Plainly then, here is a political leader who has been unfairly maligned and one, moreover, who has refused to sell out his country to Russia despite such ham-handed treatment from his Western neighbors. He adds that the poor Latvians and Lithuanians would like to behave differently toward Belarus but are restrained by their membership of the EU. Yet, clearly Belarusian residents are more aware of the importance and talents of their President, and rate him much more highly than the enfeebled and fractious members of the opposition.
There is more. The president is even willing to pardon former presidential candidate Andrei Sannikau and his lawyer Dzmitry Bandarenka, two of the twelve designated political prisoners, as long as they comprehend the “destructiveness of their positions and policies” (Telegraf.by, April 5). Thus the Europeans may have all their wishes fulfilled as soon as these prisoners make appropriate confessions. It is all rather reminiscent of Stalin’s treatment of Grigory Zinoviev and Lev Kamenev in the thirties. Sannikau should apologize for being beaten and arrested at a peaceful gathering following an election campaign. His lawyer presumably should apologize for taking him on as a client though in truth he did not manage to see him very often.
In fact Sannikau has allegedly asked for a pardon following a prolonged period of ill-treatment in a detention center – the methods involved have been described at length by Ales Mikhalevich (EDM, March 7, 2011), now a refugee in the Czech Republic – though fellow prisoner and ex-candidate Mikalay Statkevich has refused to recant.
Why have the Europeans acted unfairly, according to Lukashenka? There have been numerous accusations against them both individually and collectively over the past fifteen months. According to Minsk, European countries sent spies to Belarus. More recently they have funded the opposition – the “fifth column” – while refusing to speak with Belarus’s government ministers. The Belarusian leader dismissed the German foreign minister, Guido Westerwelle, with the statement that he [Lukashenka] would rather be a dictator than gay (Democraticbelarus.eu, Mar 5).
But let us revisit some of these issues. Belarus joined the Eastern Partnership in 2009 after it was invited to take part at a summit in Prague (RIA Novosti, March 20, 2009). In so doing, the two sides agreed to work toward institution building in Belarus, in return for the eastern state’s adherence to respect for human rights and the rule of law. Following a brief period of conciliation that included the release of prisoners detained after the 2006 elections, the Belarusians lapsed into state violence after December 2010. Worse, they have made a mockery of the Partnership (Ukraine and Azerbaijan have admittedly played impressive supporting roles).
The European ambassadors left Minsk after the EU representative and Polish ambassador had been requested to return to their respective capitals. Just four years ago, it may be recalled, Belarus also asked US Ambassador Karen Stewart to leave (BBC News, March 12, 2008). There has been no US ambassador in Minsk since that time.

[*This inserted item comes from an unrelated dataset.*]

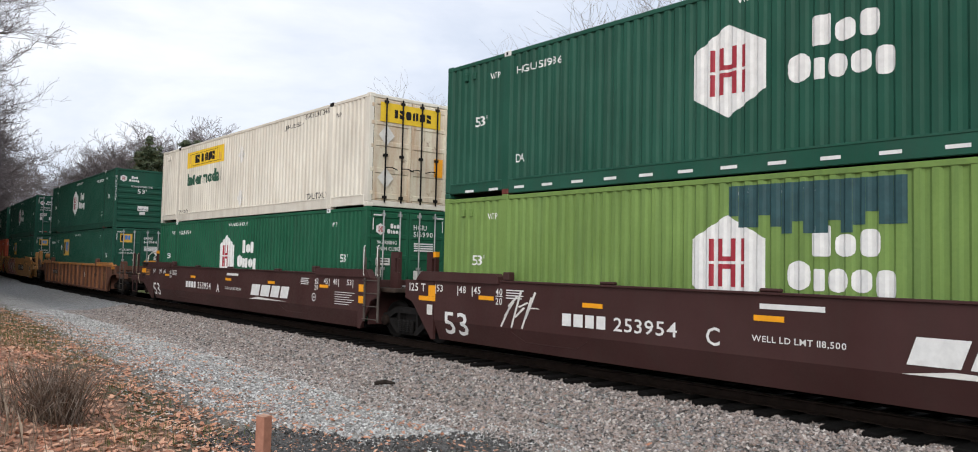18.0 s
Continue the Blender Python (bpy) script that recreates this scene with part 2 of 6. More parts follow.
REFL_RED = plain("red_reflector", (0.55, 0.03, 0.03), 0.4, 0.1)
PLACARD = plain("pale_placard_plate", (0.66, 0.65, 0.61), 0.5, 0.1)
PATCH_TEAL = plain("touch_up_dark_green", (0.028, 0.075, 0.082), 0.5, 0.2)
SP_SILVER = plain("spray_silver", (0.34, 0.34, 0.36), 0.45, 0.12, 3.0)
SP_PURPLE = plain("spray_purple", (0.10, 0.06, 0.24), 0.5, 0.15)
SP_SKY = plain("spray_light_blue", (0.18, 0.42, 0.68), 0.5, 0.15)
SP_PINK = plain("spray_pink", (0.50, 0.36, 0.52), 0.5, 0.15)
SP_BLUE = plain("spray_mid_blue", (0.06, 0.24, 0.56), 0.5, 0.15)
SP_LILAC = plain("spray_pale_lilac", (0.55, 0.55, 0.68), 0.5, 0.12)
SP_GREEN = plain("spray_green", (0.15, 0.24, 0.05), 0.5, 0.15)
SP_RED = plain("spray_brick_red", (0.33, 0.07, 0.045), 0.5, 0.2, 2.0)
SP_WHITE = plain("spray_white", (0.70, 0.70, 0.68), 0.5, 0.08)
RIB_DARK = paint("worn_dark_rib", (0.215, 0.135, 0.075), (0.05, 0.035, 0.028), 0.6, 0.15)
DARK_END = paint("red_brown_end_grime", (0.105, 0.052, 0.036), (0.040, 0.028, 0.022), 0.7, 0.15, 0.65, 0.25)
GREY_STAINED = paint("soot_stained_grey", (0.27, 0.28, 0.29), (0.10, 0.065, 0.045), 0.8, 0.1, 0.55, 0.2)
WHITE_STAINED = paint("rust_stained_white", (0.70, 0.66, 0.53), (0.42, 0.21, 0.09), 0.75, 0.3, 0.55, 0.15)
STAIN = plain("grey_brown_stain", (0.40, 0.37, 0.33), 0.6, 0.2, 3.0)
AMBER_DULL = plain("worn_amber_band", (0.50, 0.20, 0.03), 0.6, 0.35, 8.0)
END_GRIME = paint("sooty_brown_end_steel", (0.050, 0.033, 0.025), (0.018, 0.015, 0.013), 0.7, 0.12, 0.7, 0.3)
GRATING = plain("dark_grated_steel", (0.055, 0.053, 0.052), 0.6, 0.3, 9.0, 0.3, 0.2)
RUST_CAST = plain("rusty_red_casting", (0.14, 0.035, 0.028), 0.7, 0.3, 8.0)
STEP_IRON = plain("grey_brown_step_iron", (0.085, 0.072, 0.062), 0.6, 0.3, 7.0, 0.2, 0.1)
WORN_YELLOW = paint("worn_old_yellow_paint", (0.33, 0.155, 0.055), (0.11, 0.06, 0.035), 0.8, 0.2, 0.6, 0.3)
WORN_EDGE = plain("worn_pale_edge", (0.34, 0.27, 0.20), 0.6, 0.25, 6.0)
KEPT_PAINT = paint("kept_orange_paint", (0.44, 0.20, 0.085), (0.26, 0.11, 0.05), 0.45, 0.1, 0.55, 0.2)
FADED_BLUE = plain("faded_grey_blue_logo", (0.36, 0.38, 0.42), 0.55, 0.25, 2.0)
SP_LIME = plain("spray_lime", (0.35, 0.58, 0.05), 0.5, 0.1)


# ---- mesh helpers ----
MESHES = {}


def mesh_of(key, build):
    """One mesh per key; alike parts share it."""
    if key not in MESHES:
        bm = bmesh.new()
        build(bm)
        me = bpy.data.meshes.new(key if isinstance(key, str) else str(key[0]))
        bm.to_mesh(me)
        bm.free()
        me.materials.append(None)
        MESHES[key] = me
    return MESHES[key]


def part(name, me, material, parent, label="", at=None):
    ob = new(name, me)
    ob.material_slots[0].link = "OBJECT"
    ob.material_slots[0].material = material
    if parent is not None:
        ob.parent = parent
    if at is not None:
        ob.matrix_basis = at if isinstance(at, Matrix) else Matrix.Translation(at)
    if label:
        ob["label"] = label
    return ob


def box(bm, x0, x1, y0, y1, z0, z1, bevel=0.0):
    v = [bm.verts.new(p) for p in ((x0, y0, z0), (x1, y0, z0), (x1, y1, z0), (x0, y1, z0), (x0, y0, z1), (x1, y0, z1), (x1, y1, z1), (x0, y1, z1))]
    f = [bm.faces.new([v[i] for i in q]) for q in ((3, 2, 1, 0), (4, 5, 6, 7), (0, 1, 5, 4), (1, 2, 6, 5), (2, 3, 7, 6), (3, 0, 4, 7))]
    if bevel:
        bmesh.ops.bevel(bm, geom=list({e for q in f for e in q.edges}), offset=bevel, segments=1, affect="EDGES")


def boxed(key, *dims, bevel=0.0):
    return mesh_of((key, dims, bevel), lambda bm: box(bm, *dims, bevel=bevel))


def tube(bm, a, b, r, n=8, r2=None, cap=True):
    a, b = Vector(a), Vector(b)
    q = (b - a).to_track_quat("Z", "Y")
    r2 = r if r2 is None else r2
    ra = [bm.verts.new(a + q @ Vector((math.cos(i * math.tau / n) * r, math.sin(i * math.tau / n) * r, 0))) for i in range(n)]
    rb = [bm.verts.new(b + q @ Vector((math.cos(i * math.tau / n) * r2, math.sin(i * math.tau / n) * r2, 0))) for i in range(n)]
    for i in range(n):
        f = bm.faces.new((ra[i], ra[(i + 1) % n], rb[(i + 1) % n], rb[i]))
        f.smooth = n > 5
    if cap:
        bm.faces.new(ra[::-1])
        bm.faces.new(rb)


def pipe(bm, pts, r, n=6):
    for a, b in zip(pts, pts[1:]):
        tube(bm, a, b, r, n)


def prism(bm, pts, x0, x1):
    """Outline of (y, z) points pushed from x0 to x1."""
    a = [bm.verts.new((x0, y, z)) for y, z in pts]
    b = [bm.verts.new((x1, y, z)) for y, z in pts]
    n = len(pts)
    fa = bm.faces.new(a)
    fb = bm.faces.new(b[::-1])
    for i in range(n):
        bm.faces.new((a[i], b[i], b[(i + 1) % n], a[(i + 1) % n]))
    bmesh.ops.recalc_face_normals(bm, faces=bm.faces[:])
    return fa, fb


def lathe(bm, prof, n=28, axis_x=True):
    """Profile of (x, r) points turned round the x axis."""
    rings = []
    for x, r in prof:
        rings.append([bm.verts.new((x, r * math.cos(i * math.tau / n), r * math.sin(i * math.tau / n))) for i in range(n)])
    for p, q in zip(rings, rings[1:]):
        for i in range(n):
            f = bm.faces.new((p[i], p[(i + 1) % n], q[(i + 1) % n], q[i]))
            f.smooth = True
    bm.faces.new(rings[0])
    bm.faces.new(rings[-1][::-1])
    bmesh.ops.recalc_face_normals(bm, faces=bm.faces[:])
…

The opposition has failed to gain popularity because its leaders have been incarcerated, tortured, harassed, and denounced ad nauseam in the state media as public enemies. In an interview in late March, Stanislau Shushkevich, Belarus’ first independent leader, noted that the regime is propped up by a combination of oligarchs and security leaders, citing the lengthy career of Viktar Sheiman who was promoted for his use of “murder and kidnappings” (EU Observer, March 27).
It is true that Lukashenka has not rushed to Moscow with demands to strengthen integration. On the other hand he has done more than any other Belarusian politician to promote it. He, after all, was the architect, along with Boris Yeltsin, of a series of measures from April 1996 onward culminating in the so-called Union state, in addition to the more recent Common Economic Space and Eurasian Economic Union. Russia and Belarus have exploited each other as far as possible and engaged in a number of petty squabbles over dairy exports, airlines (ITAR-TASS, April 6), and derogatory programs about the Belarusian leader on Russian television. The fact, nevertheless, is that the Russian state and its businessmen have kept Lukashenka afloat with loans, energy exports, and purchases of banks, insurance companies and the national gas transit line. That is why the regime has endured.
As the IISEPS poll indicates, Belarusians remain skeptical about restoring their former standard of living, and almost half (48.6 percent) still think the President is responsible for the crisis (Telegraf.by, March 29). Belarusian society is run from the top and maintained by force, and thus people are grateful to receive some temporary relief from their troubles. What the poll demonstrates more than the popularity or non-popularity of the leadership is the high level of cynicism and disbelief among respondents who by now perhaps believe that their rulers have nothing new to offer them other than invective against Brussels and other “hostile” agencies.